======== DATA IN THIS EXERCISE ========

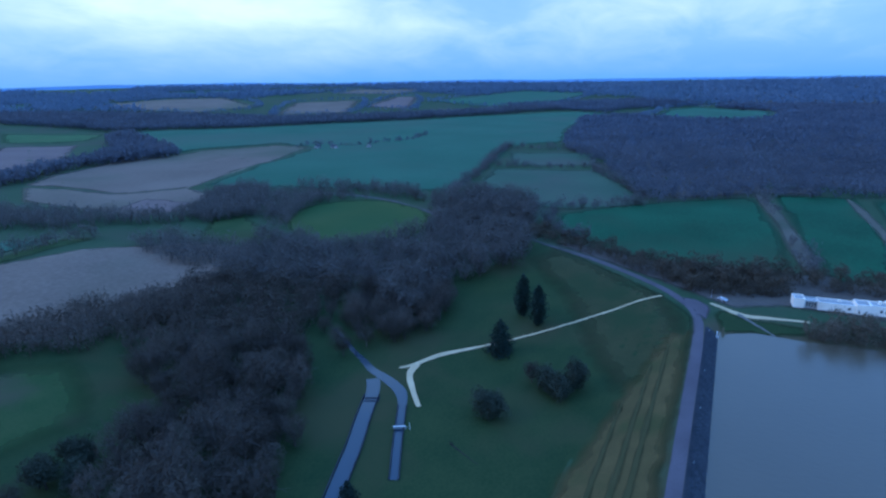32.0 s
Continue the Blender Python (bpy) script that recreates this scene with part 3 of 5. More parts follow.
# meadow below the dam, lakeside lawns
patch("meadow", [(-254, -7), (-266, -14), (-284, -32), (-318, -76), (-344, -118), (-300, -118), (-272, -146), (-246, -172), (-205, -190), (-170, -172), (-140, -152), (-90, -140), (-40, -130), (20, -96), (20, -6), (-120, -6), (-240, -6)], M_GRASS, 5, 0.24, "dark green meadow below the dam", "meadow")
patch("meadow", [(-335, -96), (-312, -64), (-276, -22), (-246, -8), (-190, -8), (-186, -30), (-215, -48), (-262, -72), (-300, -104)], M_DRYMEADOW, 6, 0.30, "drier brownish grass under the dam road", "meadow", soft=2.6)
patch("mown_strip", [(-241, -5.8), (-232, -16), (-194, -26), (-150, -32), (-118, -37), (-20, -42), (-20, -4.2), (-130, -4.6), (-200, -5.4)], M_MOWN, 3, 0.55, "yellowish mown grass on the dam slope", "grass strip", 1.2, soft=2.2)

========
======== DATA IN THIS EXERCISE ========

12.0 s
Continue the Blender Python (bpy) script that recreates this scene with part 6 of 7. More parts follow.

========
======== DATA IN THIS EXERCISE ========

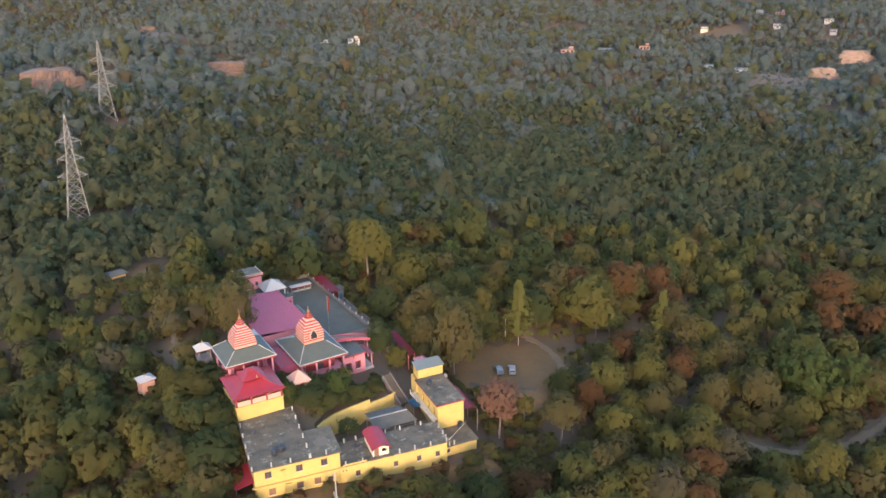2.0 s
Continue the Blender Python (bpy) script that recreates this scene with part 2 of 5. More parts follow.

========

■ **CHALLENGE**
From the listing above, output exactly the run of lines that starts with the line containing "3 of 5. More parts follow." and ends with the line containing "mown grass on".

■ **EXERCISE SOLUTION**
Continue the Blender Python (bpy) script that recreates this scene with part 3 of 5. More parts follow.
# meadow below the dam, lakeside lawns
patch("meadow", [(-254, -7), (-266, -14), (-284, -32), (-318, -76), (-344, -118), (-300, -118), (-272, -146), (-246, -172), (-205, -190), (-170, -172), (-140, -152), (-90, -140), (-40, -130), (20, -96), (20, -6), (-120, -6), (-240, -6)], M_GRASS, 5, 0.24, "dark green meadow below the dam", "meadow")
patch("meadow", [(-335, -96), (-312, -64), (-276, -22), (-246, -8), (-190, -8), (-186, -30), (-215, -48), (-262, -72), (-300, -104)], M_DRYMEADOW, 6, 0.30, "drier brownish grass under the dam road", "meadow", soft=2.6)
patch("mown_strip", [(-241, -5.8), (-232, -16), (-194, -26), (-150, -32), (-118, -37), (-20, -42), (-20, -4.2), (-130, -4.6), (-200, -5.4)], M_MOWN, 3, 0.55, "yellowish mown grass on the dam slope", "grass strip", 1.2, soft=2.2)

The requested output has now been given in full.